If both parties have pensions, pension sharing may still take place so as to equalise provision as far as possible, or the parties may choose not to pursue pension shares, preferring to find other ways to resolve the matter using other available assets.
The Court will always try to resolve financial disputes on the basis of fairness and need. Marriage is a partnership of equals and when it ends the aim is for the parties to receive an equal share of the assets available unless there are very good reasons as to why this should not be the case. The Court looks at the contributions made by each party to the marriage. These contributions are not limited to financial contributions. They include all contributions to the welfare of the family, such as leaving work to care for children, or if the parties have chosen to have a more traditional type of marriage where the husband has been the breadwinner and the wife stayed at home, she should not be disadvantaged because of that.
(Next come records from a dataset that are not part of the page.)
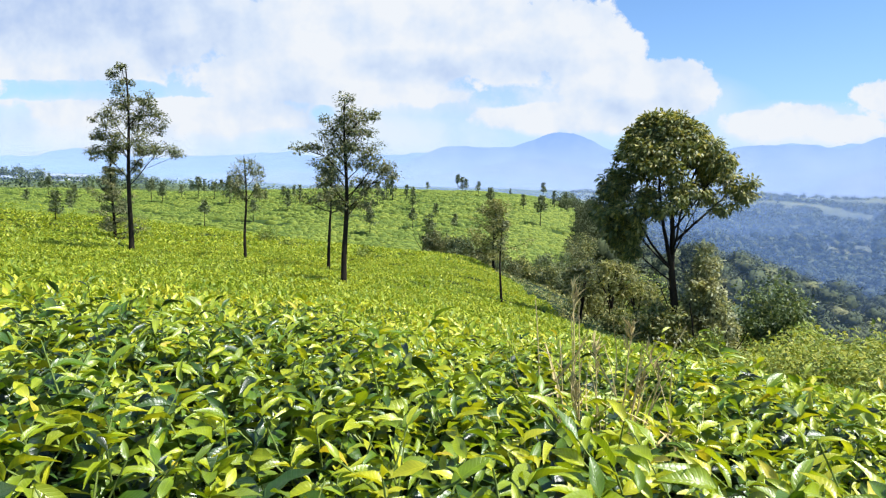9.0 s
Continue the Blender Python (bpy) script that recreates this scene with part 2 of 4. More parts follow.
def rough_material(name, dark, light, scale=4.0, stretch=(1, 1, 1), rough=0.85, bump_size=0.02, fine=10.0):
    m = bpy.data.materials.new(name)
    nt = nodes_of(m)
    tc = nt.nodes.new("ShaderNodeTexCoord")
    mp = nt.nodes.new("ShaderNodeMapping")
    mp.inputs["Scale"].default_value = stretch
    nt.links.new(tc.outputs["Object"], mp.inputs[0])
    n1 = noise_tex(nt, mp.outputs[0], scale, 6, 0.6)
    n2 = noise_tex(nt, mp.outputs[0], scale * fine, 4, 0.6)
    mixed = math_node(nt, "ADD", math_node(nt, "MULTIPLY", n1, 0.6), math_node(nt, "MULTIPLY", n2, 0.4))
    p = nt.nodes.new("ShaderNodeBsdfPrincipled")
    nt.links.new(ramp(nt, mixed, (0.33, dark), (0.67, light)), p.inputs["Base Color"])
    p.inputs["Roughness"].default_value, p.inputs["Specular IOR Level"].default_value = rough, 0.12
    bump = nt.nodes.new("ShaderNodeBump")
    bump.inputs["Strength"].default_value, bump.inputs["Distance"].default_value = 0.6, bump_size
    nt.links.new(mixed, bump.inputs["Height"]); nt.links.new(bump.outputs[0], p.inputs["Normal"])
    out = nt.nodes.new("ShaderNodeOutputMaterial")
    nt.links.new(p.outputs[0], out.inputs[0])
    return m


def hazed_backdrop_material(name, foot, top, z0, z1, strength=1.0):
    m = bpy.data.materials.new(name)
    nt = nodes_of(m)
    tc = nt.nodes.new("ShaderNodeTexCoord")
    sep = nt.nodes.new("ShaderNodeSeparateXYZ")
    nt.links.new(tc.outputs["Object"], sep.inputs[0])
    # Emission, no lit surface: distance haze is painted in from foot to top.
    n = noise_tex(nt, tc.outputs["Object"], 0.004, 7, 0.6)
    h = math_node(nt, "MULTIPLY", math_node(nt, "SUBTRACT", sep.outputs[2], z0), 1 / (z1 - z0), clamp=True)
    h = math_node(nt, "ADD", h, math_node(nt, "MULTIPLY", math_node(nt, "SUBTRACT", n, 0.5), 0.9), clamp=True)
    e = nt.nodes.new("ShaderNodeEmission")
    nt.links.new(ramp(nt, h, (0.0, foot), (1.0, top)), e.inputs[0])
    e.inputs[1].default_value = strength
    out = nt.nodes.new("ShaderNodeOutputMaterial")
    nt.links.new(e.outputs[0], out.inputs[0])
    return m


TEA_YOUNG = leaf_material("tea leaf young", (0.11, 0.215, 0.005), (0.40, 0.48, 0.010), (0.58, 0.575, 0.022), 0.40, 0.38, 0.9, veins=True, spent=(0.62, 0.50, 0.03))
TEA_PIECE = leaf_material("tea leaf single", (0.11, 0.22, 0.013), (0.38, 0.46, 0.02), (0.56, 0.56, 0.04), 0.40, 0.36, 0.9, True, veins=True, spent=(0.60, 0.50, 0.03))
TEA_OLD = leaf_material("tea leaf mature", (0.006, 0.021, 0.003), (0.060, 0.13, 0.007), (0.32, 0.37, 0.02), 0.38, 0.14, 0.6, veins=True)
MID_YOUNG = leaf_material("tea leaf young far", (0.14, 0.245, 0.015), (0.45, 0.51, 0.03), (0.66, 0.61, 0.06), 0.36, 0.32, 0.5)
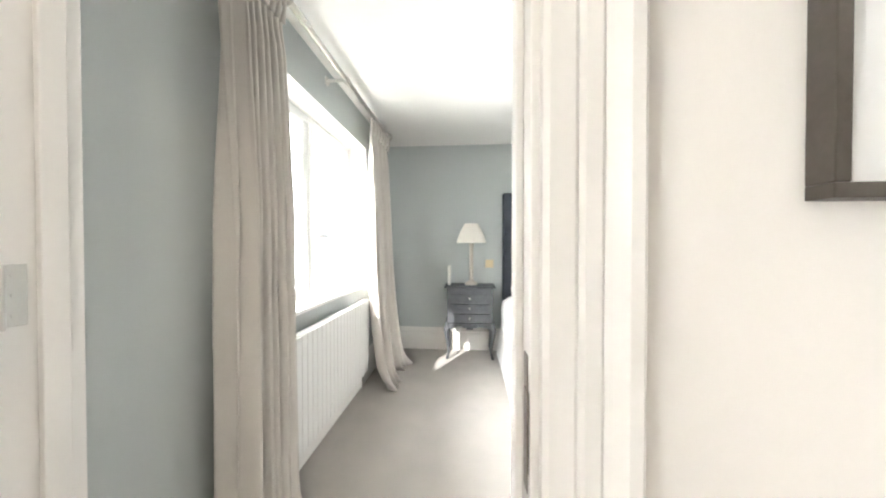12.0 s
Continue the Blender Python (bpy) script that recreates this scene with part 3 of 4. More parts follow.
def coral_picture():
    x0, x1, z0, z1, d = -0.597, -0.035, 1.196, 1.777, 0.034
    t = thing("picture_frame", (x0 + x1) / 2, NY, (z0 + z1) / 2, "dark-framed coral print in a wide white mount behind glass", "picture")
    w, h, f = (x1 - x0) / 2, (z1 - z0) / 2, 0.018
    for q in ((-w, w, -h, -h + f), (-w, w, h - f, h), (-w, -w + f, -h + f, h - f), (w - f, w, -h + f, h - f)):
        part("frame_side", box(q[0], q[1], -d, -0.002, q[2], q[3], 0.0015), DARK_FRAME, t)
    part("mount", box(-w + f, w - f, -0.010, -0.004, -h + f, h - f), MOUNT, t, "wide white mount")
    px0, px1, pz0, pz1 = -0.478 - (x0 + x1) / 2, -0.157 - (x0 + x1) / 2, 1.319 - 1.4865, 1.648 - 1.4865
    pr = part("print", box(px0, px1, -0.0105, -0.0095, pz0, pz1), PRINT, t, "slate blue printed sheet")
    # branching coral: wavering limbs fan out from a small foot and carry forked twigs
    rng = random.Random(23)
    bm = bmesh.new()
    pw, ph = px1 - px0, pz1 - pz0
    foot_at = Vector((0.535, 0.175))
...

We would always advise that the parties should enter into a clean break Order even if at the time of the divorce or dissolution there are no assets to speak of. Such an Order means that any further claims that the parties might wish to bring against each other will be dismissed, both now and in the future so each is financially free of the other. This prevents the scenario arising where at some future point one party has an upturn in their fortunes, and the other decides to make a claim against him/her. Recent cases in the media have highlighted this, where ex-spouses have made claims years after a divorce and have succeeded in those claims.
However, if provision has been made for spousal maintenance or pension sharing Orders, it is only possible to achieve what is known as a partial clean break (“as to capital only”) but this will ensure that other future capital assets will be protected.